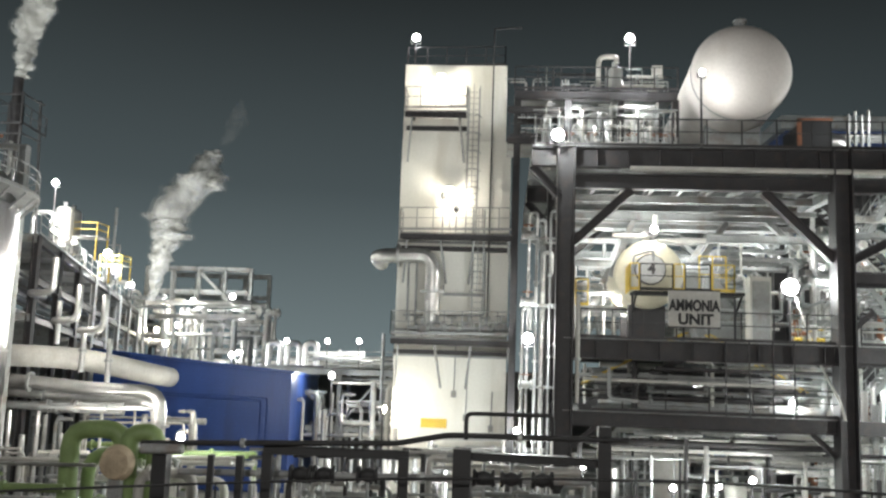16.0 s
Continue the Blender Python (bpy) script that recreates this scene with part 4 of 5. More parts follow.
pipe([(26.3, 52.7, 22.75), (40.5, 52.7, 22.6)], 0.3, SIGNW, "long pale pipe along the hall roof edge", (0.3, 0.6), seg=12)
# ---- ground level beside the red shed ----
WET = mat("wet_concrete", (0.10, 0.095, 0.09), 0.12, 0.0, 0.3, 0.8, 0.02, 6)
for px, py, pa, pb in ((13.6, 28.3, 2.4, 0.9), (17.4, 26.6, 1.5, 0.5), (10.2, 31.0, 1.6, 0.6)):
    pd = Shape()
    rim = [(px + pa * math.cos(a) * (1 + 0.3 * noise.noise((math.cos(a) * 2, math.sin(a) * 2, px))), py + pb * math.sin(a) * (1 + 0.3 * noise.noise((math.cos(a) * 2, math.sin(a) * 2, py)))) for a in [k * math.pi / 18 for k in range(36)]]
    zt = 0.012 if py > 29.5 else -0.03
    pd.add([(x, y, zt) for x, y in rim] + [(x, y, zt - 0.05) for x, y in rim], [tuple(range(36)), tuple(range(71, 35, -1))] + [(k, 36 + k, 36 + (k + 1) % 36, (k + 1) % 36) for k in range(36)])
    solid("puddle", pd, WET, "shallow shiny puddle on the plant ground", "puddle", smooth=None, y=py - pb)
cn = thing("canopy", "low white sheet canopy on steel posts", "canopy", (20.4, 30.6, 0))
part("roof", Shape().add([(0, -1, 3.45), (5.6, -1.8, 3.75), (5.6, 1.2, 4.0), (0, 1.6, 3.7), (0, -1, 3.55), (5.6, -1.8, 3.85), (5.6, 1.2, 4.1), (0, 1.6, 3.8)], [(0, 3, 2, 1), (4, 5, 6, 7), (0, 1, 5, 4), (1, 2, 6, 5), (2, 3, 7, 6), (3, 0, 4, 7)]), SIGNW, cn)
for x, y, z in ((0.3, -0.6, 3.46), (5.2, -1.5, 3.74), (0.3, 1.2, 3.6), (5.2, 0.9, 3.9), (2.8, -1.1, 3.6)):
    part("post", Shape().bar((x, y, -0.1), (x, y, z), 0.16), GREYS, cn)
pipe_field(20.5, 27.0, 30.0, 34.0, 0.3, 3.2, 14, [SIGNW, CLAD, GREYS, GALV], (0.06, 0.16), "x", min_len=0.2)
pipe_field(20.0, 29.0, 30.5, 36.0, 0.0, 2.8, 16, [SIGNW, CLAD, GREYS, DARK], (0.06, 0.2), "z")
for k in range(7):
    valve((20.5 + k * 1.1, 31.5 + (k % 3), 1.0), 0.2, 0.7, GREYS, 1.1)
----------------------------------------
WRITTEN REQUEST: Drop the images and repeat the data exactly.

FULL ANSWER:
16.0 s
Continue the Blender Python (bpy) script that recreates this scene with part 4 of 5. More parts follow.
pipe([(26.3, 52.7, 22.75), (40.5, 52.7, 22.6)], 0.3, SIGNW, "long pale pipe along the hall roof edge", (0.3, 0.6), seg=12)
# ---- ground level beside the red shed ----
WET = mat("wet_concrete", (0.10, 0.095, 0.09), 0.12, 0.0, 0.3, 0.8, 0.02, 6)
for px, py, pa, pb in ((13.6, 28.3, 2.4, 0.9), (17.4, 26.6, 1.5, 0.5), (10.2, 31.0, 1.6, 0.6)):
    pd = Shape()
    rim = [(px + pa * math.cos(a) * (1 + 0.3 * noise.noise((math.cos(a) * 2, math.sin(a) * 2, px))), py + pb * math.sin(a) * (1 + 0.3 * noise.noise((math.cos(a) * 2, math.sin(a) * 2, py)))) for a in [k * math.pi / 18 for k in range(36)]]
    zt = 0.012 if py > 29.5 else -0.03
    pd.add([(x, y, zt) for x, y in rim] + [(x, y, zt - 0.05) for x, y in rim], [tuple(range(36)), tuple(range(71, 35, -1))] + [(k, 36 + k, 36 + (k + 1) % 36, (k + 1) % 36) for k in range(36)])
    solid("puddle", pd, WET, "shallow shiny puddle on the plant ground", "puddle", smooth=None, y=py - pb)
cn = thing("canopy", "low white sheet canopy on steel posts", "canopy", (20.4, 30.6, 0))
part("roof", Shape().add([(0, -1, 3.45), (5.6, -1.8, 3.75), (5.6, 1.2, 4.0), (0, 1.6, 3.7), (0, -1, 3.55), (5.6, -1.8, 3.85), (5.6, 1.2, 4.1), (0, 1.6, 3.8)], [(0, 3, 2, 1), (4, 5, 6, 7), (0, 1, 5, 4), (1, 2, 6, 5), (2, 3, 7, 6), (3, 0, 4, 7)]), SIGNW, cn)
for x, y, z in ((0.3, -0.6, 3.46), (5.2, -1.5, 3.74), (0.3, 1.2, 3.6), (5.2, 0.9, 3.9), (2.8, -1.1, 3.6)):
    part("post", Shape().bar((x, y, -0.1), (x, y, z), 0.16), GREYS, cn)
pipe_field(20.5, 27.0, 30.0, 34.0, 0.3, 3.2, 14, [SIGNW, CLAD, GREYS, GALV], (0.06, 0.16), "x", min_len=0.2)
pipe_field(20.0, 29.0, 30.5, 36.0, 0.0, 2.8, 16, [SIGNW, CLAD, GREYS, DARK], (0.06, 0.2), "z")
for k in range(7):
    valve((20.5 + k * 1.1, 31.5 + (k % 3), 1.0), 0.2, 0.7, GREYS, 1.1)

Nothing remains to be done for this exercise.